Believers claim the civet only eats the best cherries, proving that rat-cats can grow up to be tastemakers. While normally a bag can sell for upwards of $600 a pound, right now a man you've never met is selling 33 pounds of civet coffee on eBay for $3,500. Sounds legit.
Photo: Kopi Luwak
Ninety Plus Gesha Estates Lot #227
Get ready to have your mind blown -- then run amok as conspiracies about the underground luxury coffee world assault your brain. The record for highest priced coffee ever sold goes to lot #227 from the legendary Ninety Plus Gesha Estates who sold 1 kilogram of this godly bean for $5,001.50 (about $2,500 per pound).

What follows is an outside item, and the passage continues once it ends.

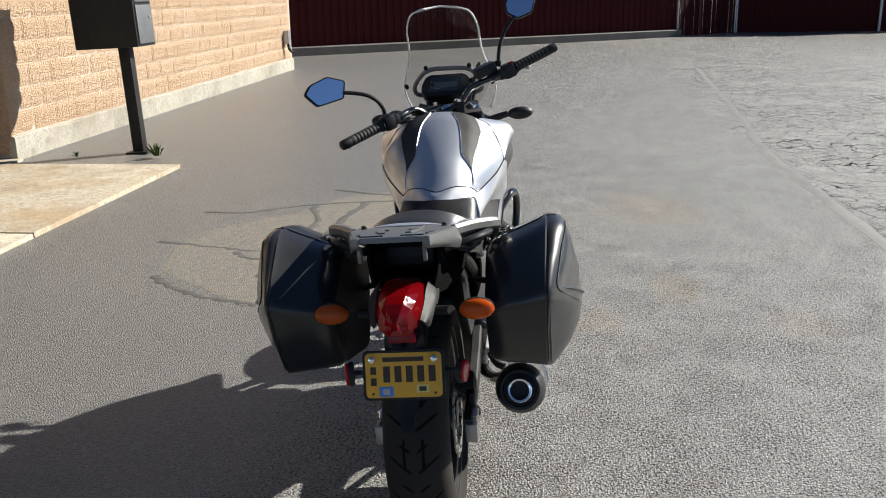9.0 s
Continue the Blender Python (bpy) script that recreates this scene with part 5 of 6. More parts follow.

Okay, now that you've recovered from your (totally reasonable) stroke, let's talk about it. Grown near Volcan, in Panama's interior, the stewardship and craft that goes into cultivating and harvesting this green coffee is insane. While Spock finds it most illogical, clearly luxury consumers have taken note. With a constellation of flavors including white peach, grapefruit zest, lilac, raspberry, jackfruit, star anise, cacao nib, guava, cola, wisteria, narcissus, dried orange peel, maple syrup, and loquat, the texture has been described as plush and velvety, with an appearance resembling Ziggy Stardust era Bowie. Damn, we wish we had $2.5K lying around. Who's in?